Skellig is one of those premier children’s books that I think of as a threshold text. It is about a young boy who moves, with his family, to a new house in a different part of his town. The house that they move into is almost derelict and belonged to a hermit who died alone and unloved. The family includes the boy, his mother, father and little baby sister who is very ill. In the ancient garage, a place that should have been demolished, lives an old man, barely alive and dubiously human. It could be described as a coming-into-awareness novel, a book about angels, a work about hope or a modern fairy tale. It is all of these and something more. I decided that it was time that I read this to my class of Year 7s.
The class is a nurture group with a mixture of literacy and emotional issues. One lad, my favourite, keeps making loud squawking sounds and never fails to inform me and the rest of his group about how bored he can sometimes get during the lesson. I thought I would risk it, having heard a respected, and best-selling, kids writer say that reading to children and young adults is just as enriching as them having to read. I read Skellig and my class listened with intent.
It’s odd that an activity such as this so rarely goes on these days. It’s wrong that teachers have been dissuaded from fostering the love of the written word with their passion for the spoken word. Books, books, books; I love them. I love reading them. I love falling into the pages of somebody else’s world and forgetting about my own. I love the feel of books and I love the smell of them. I love to be around them and to open old ones to allow a name of the original keeper to reveal itself, or a note to fall out. I have an ancient collection of the complete works of Shakespeare which is nice in itself. However, what makes it special is the fact that the binding has been made out of some older tome. I have only revealed a little of it for fear of overly damaging either of the texts, but my glimpse at the hidden text revealed a sort of ledger written in a fine hand; just one of the treasures of books.

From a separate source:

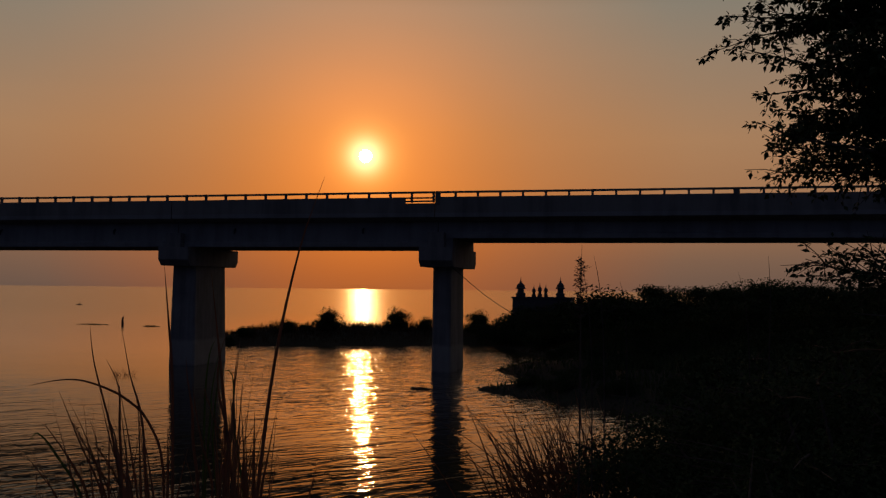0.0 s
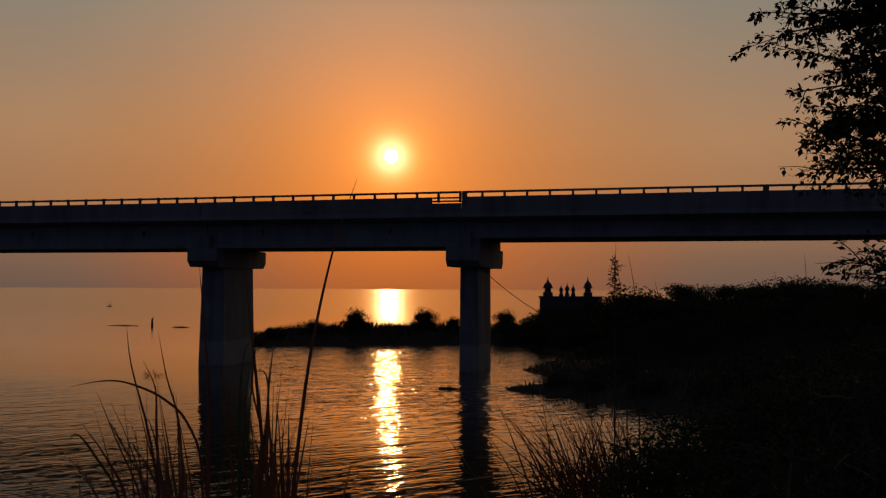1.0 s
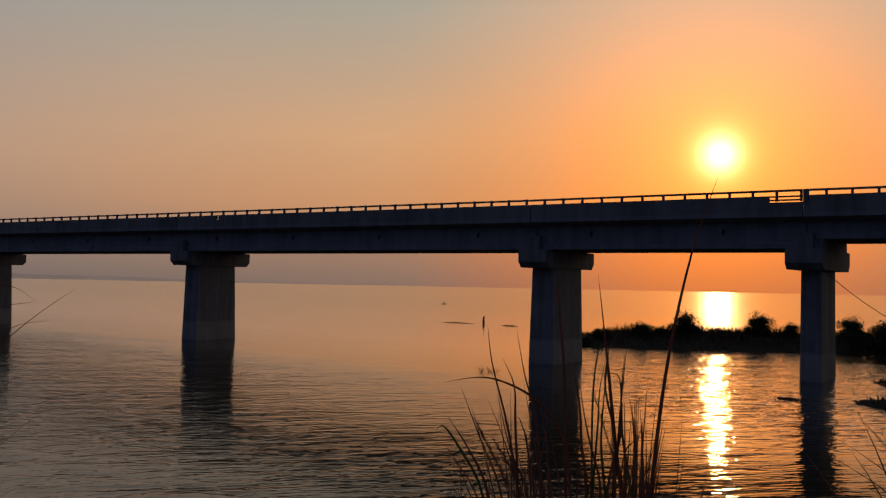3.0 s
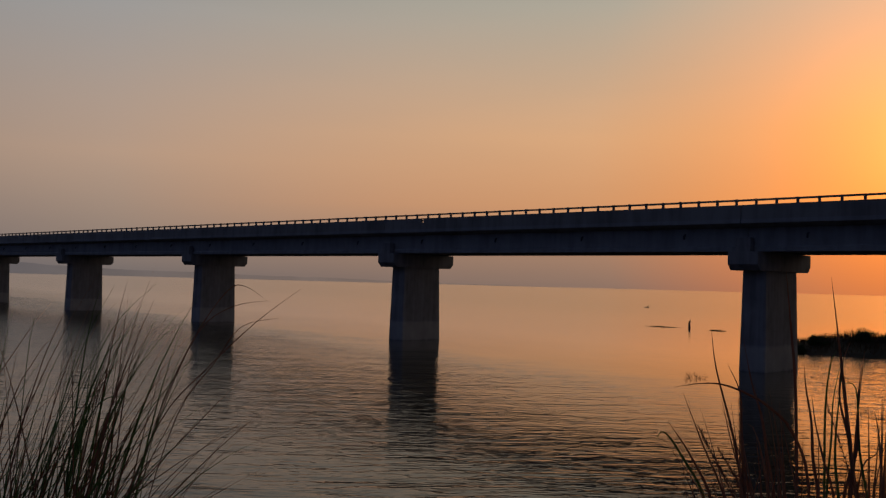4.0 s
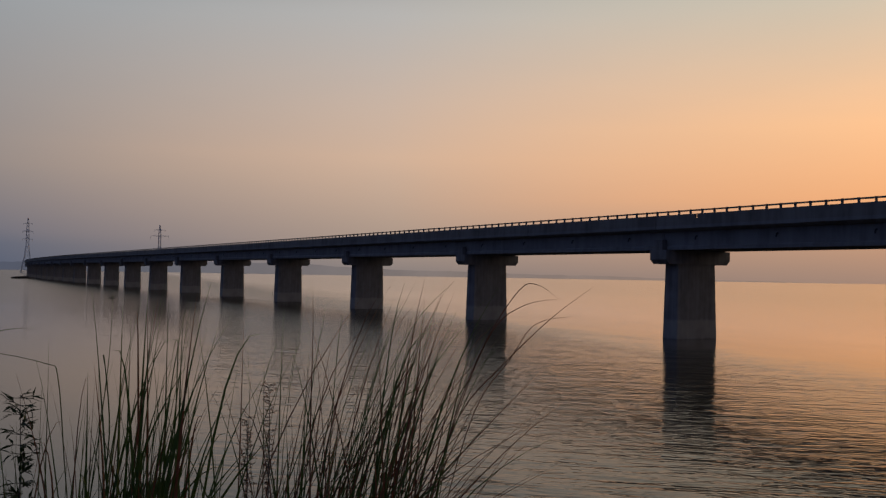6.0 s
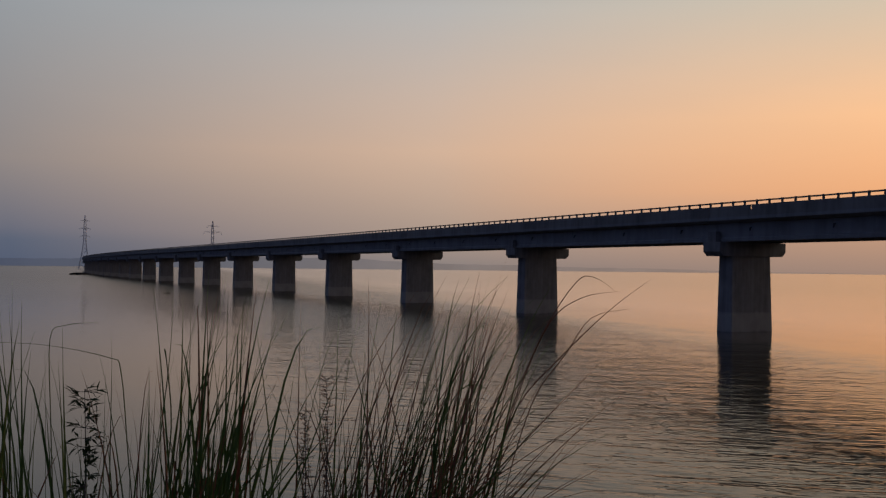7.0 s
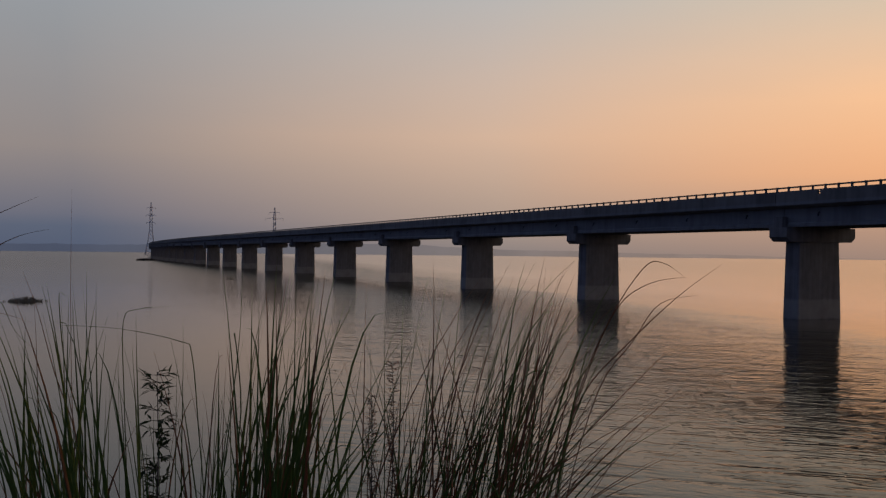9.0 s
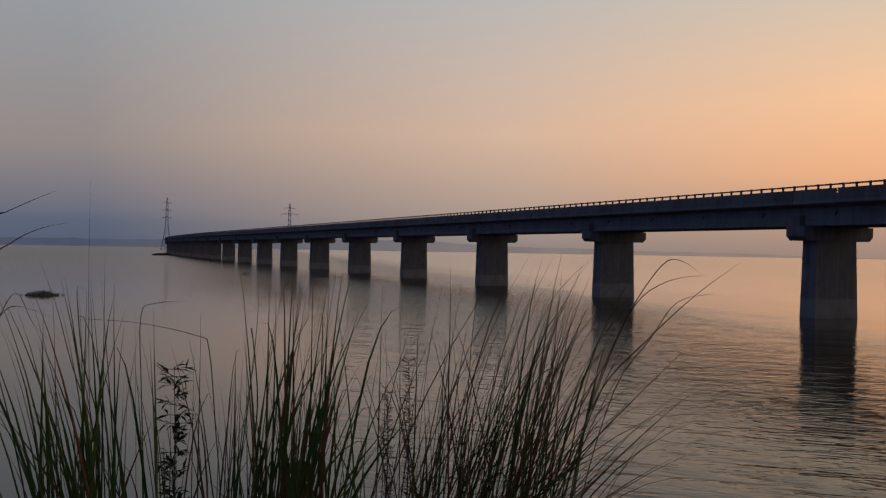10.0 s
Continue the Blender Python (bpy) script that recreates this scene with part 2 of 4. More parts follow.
# wavelets: fineness along and across the crests, detail, twist, height, seed, sharpness of the crests
WAVELETS = ((1.5, 3.6, 2, 0.6, 0.012, 0.0, 0.0), (0.42, 1.6, 1, 0.8, 0.030, 3.7, 0.6), (0.10, 0.36, 1, 0.3, 0.03, 8.1, 0.0))
WATER = water_material()
EARTH = earth_material()
REED = plant_material("reed_green", (0.12, 0.29, 0.06), (0.18, 0.30, 0.08), (0.32, 0.29, 0.11), 0.6, 0.55)
REED_DRY = plant_material("reed_dry", (0.50, 0.20, 0.13), (0.46, 0.25, 0.14), (0.30, 0.15, 0.095), 0.7, 0.55)
SPIT_GRASS = plant_material("brown_grass", (0.13, 0.075, 0.035), (0.16, 0.095, 0.045), (0.11, 0.085, 0.04), 0.8, 0.4)
LEAF = plant_material("leaf_green", (0.035, 0.06, 0.018), (0.055, 0.085, 0.025), (0.08, 0.09, 0.03), 0.5)
SCRUB = plant_material("scrub_green", (0.055, 0.075, 0.028), (0.075, 0.10, 0.033), (0.095, 0.105, 0.042), 0.95)
BARK = plain_material("bark", (0.10, 0.075, 0.055), 0.95, 0, 0.4, 8)
PLASTER = plain_material("dark_masonry", (0.10, 0.092, 0.095), 0.9, 0, 0.15, 1.2)
# pale cool grey imitates the distance haze over the pylons
STEEL = plain_material("hazed_steel", (0.52, 0.54, 0.58), 0.6, 0.0, 0.1)
STRAW = plant_material("bleached_weeds", (0.40, 0.33, 0.22), (0.46, 0.38, 0.26), (0.30, 0.25, 0.16), 0.9)
WOOD = plain_material("wet_wood", (0.07, 0.05, 0.035), 0.8, 0, 0.4, 6)

# ---- building blocks ----


class Shape:
    """Vertices and faces of one mesh."""

    def __init__(self):
        self.v, self.f = [], []

    def box(self, x0, x1, y0, y1, z0, z1):
        k = len(self.v)
        self.v += [(x, y, z) for z in (z0, z1) for y in (y0, y1) for x in (x0, x1)]
        self.f += [tuple(k + i for i in q) for q in ((0, 2, 3, 1), (4, 5, 7, 6), (0, 1, 5, 4), (2, 6, 7, 3), (0, 4, 6, 2), (1, 3, 7, 5))]
        return self

    def prism(self, outline, a, b, place):
        """An outline (u, v), pushed from a to b; place(u, v, w) gives the point."""
        k, m = len(self.v), len(outline)
        self.v += [place(u, v, w) for w in (a, b) for u, v in outline]
        self.f += [tuple(k + i for i in range(m))[::-1], tuple(k + m + i for i in range(m))]
        self.f += [(k + i, k + (i + 1) % m, k + m + (i + 1) % m, k + m + i) for i in range(m)]
        return self

    def tube(self, points, radii, sides=5, flat=1.0, turn=0.0):
        k, rings = len(self.v), len(points)
        for i, p in enumerate(points):
            p = Vector(p)
            way = (Vector(points[min(i + 1, rings - 1)]) - Vector(points[max(i - 1, 0)])).normalized()
            u = way.cross(Vector((math.sin(turn), math.cos(turn), 0.13))).normalized()
            w = way.cross(u)
            for s in range(sides):
                a = 2 * math.pi * s / sides
                q = p + radii[i] * (math.cos(a) * u + flat * math.sin(a) * w)
                self.v.append(tuple(q))
        for i in range(rings - 1):
            for s in range(sides):
                a, b = k + i * sides + s, k + i * sides + (s + 1) % sides
                self.f.append((a, b, b + sides, a + sides))
        self.f.append(tuple(k + s for s in range(sides))[::-1])
        self.f.append(tuple(k + (rings - 1) * sides + s for s in range(sides)))
        return self

    def lathe(self, x, y, profile, sides=12):
        k = len(self.v)
        for r, z in profile:
            self.v += [(x + r * math.cos(2 * math.pi * s / sides), y + r * math.sin(2 * math.pi * s / sides), z) for s in range(sides)]
        for i in range(len(profile) - 1):
            for s in range(sides):
                a, b = k + i * sides + s, k + i * sides + (s + 1) % sides
                self.f.append((a, b, b + sides, a + sides))
        self.f.append(tuple(k + s for s in range(sides))[::-1])
        self.f.append(tuple(k + (len(profile) - 1) * sides + s for s in range(sides)))
        return self

    def leaf(self, p, way, up, length, width):
        """A folded leaf of four triangles, from its stalk."""
        k = len(self.v)
        side = way.cross(up).normalized()
        nrm = side.cross(way)
        mid = p + way * length * 0.45
        for q in (p, mid + side * width * 0.5 + nrm * width * 0.15, mid - nrm * width * 0.05, mid - side * width * 0.5 + nrm * width * 0.15, p + way * length - nrm * length * 0.12):
            self.v.append(tuple(q))
        self.f += [(k, k + 1, k + 2), (k, k + 2, k + 3), (k + 1, k + 4, k + 2), (k + 2, k + 4, k + 3)]

    def mesh(self, name, mat, smooth=False):
        me = bpy.data.meshes.new(name)
        me.from_pydata(self.v, [], self.f)
        me.materials.append(mat)
        if smooth:
            me.polygons.foreach_set("use_smooth", [True] * len(me.polygons))
        me.update()
        return me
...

Anyway, I began reading Skellig to my Year 7s and I heartened by their response. Like my complete works of Shakey, Skellig has lots of hidden extras that reward the reading and the re-reading.
On a wet afternoon on the far-flung coast of East Yorkshire, it is a pearl of a read.

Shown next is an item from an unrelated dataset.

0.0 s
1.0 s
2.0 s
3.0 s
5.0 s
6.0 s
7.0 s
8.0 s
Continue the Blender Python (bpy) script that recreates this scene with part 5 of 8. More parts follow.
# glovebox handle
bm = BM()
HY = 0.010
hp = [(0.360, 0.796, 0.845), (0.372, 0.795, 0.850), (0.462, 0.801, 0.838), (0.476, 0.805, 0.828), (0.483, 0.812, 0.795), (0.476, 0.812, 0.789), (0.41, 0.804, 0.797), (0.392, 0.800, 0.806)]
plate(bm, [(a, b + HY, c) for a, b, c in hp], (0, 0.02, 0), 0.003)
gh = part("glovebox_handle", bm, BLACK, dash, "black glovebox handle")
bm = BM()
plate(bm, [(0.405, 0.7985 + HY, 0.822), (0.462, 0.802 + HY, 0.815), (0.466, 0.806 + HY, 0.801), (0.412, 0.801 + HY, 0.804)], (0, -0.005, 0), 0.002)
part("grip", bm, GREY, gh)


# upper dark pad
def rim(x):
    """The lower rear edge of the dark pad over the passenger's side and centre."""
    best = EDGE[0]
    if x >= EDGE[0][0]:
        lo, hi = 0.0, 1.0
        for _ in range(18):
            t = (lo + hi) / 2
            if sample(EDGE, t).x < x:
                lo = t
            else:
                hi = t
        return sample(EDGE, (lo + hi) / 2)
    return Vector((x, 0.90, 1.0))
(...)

Reading for enjoyment. Reading because it is there. Yet there was something else that I came across as I was reading that book; a retrospective déjà-vu. I hadn’t realised just how much of our lives had been written in the books belonging to others. Like the young boy’s family, we too moved into a house that had grown ancient around its hermit-like owner. He may not have died there, but we are pretty sure that something else had. And it was in our new-old-derilict-dwelling that I finished my first book. In The Piper another family moves into a run-down property only for the world to turn against them.
Reading and writing and huge coincidences or just plain copying, take your pick?
I can see my dead father’s head shaking in disbelief; he was never taken by flights of fancy.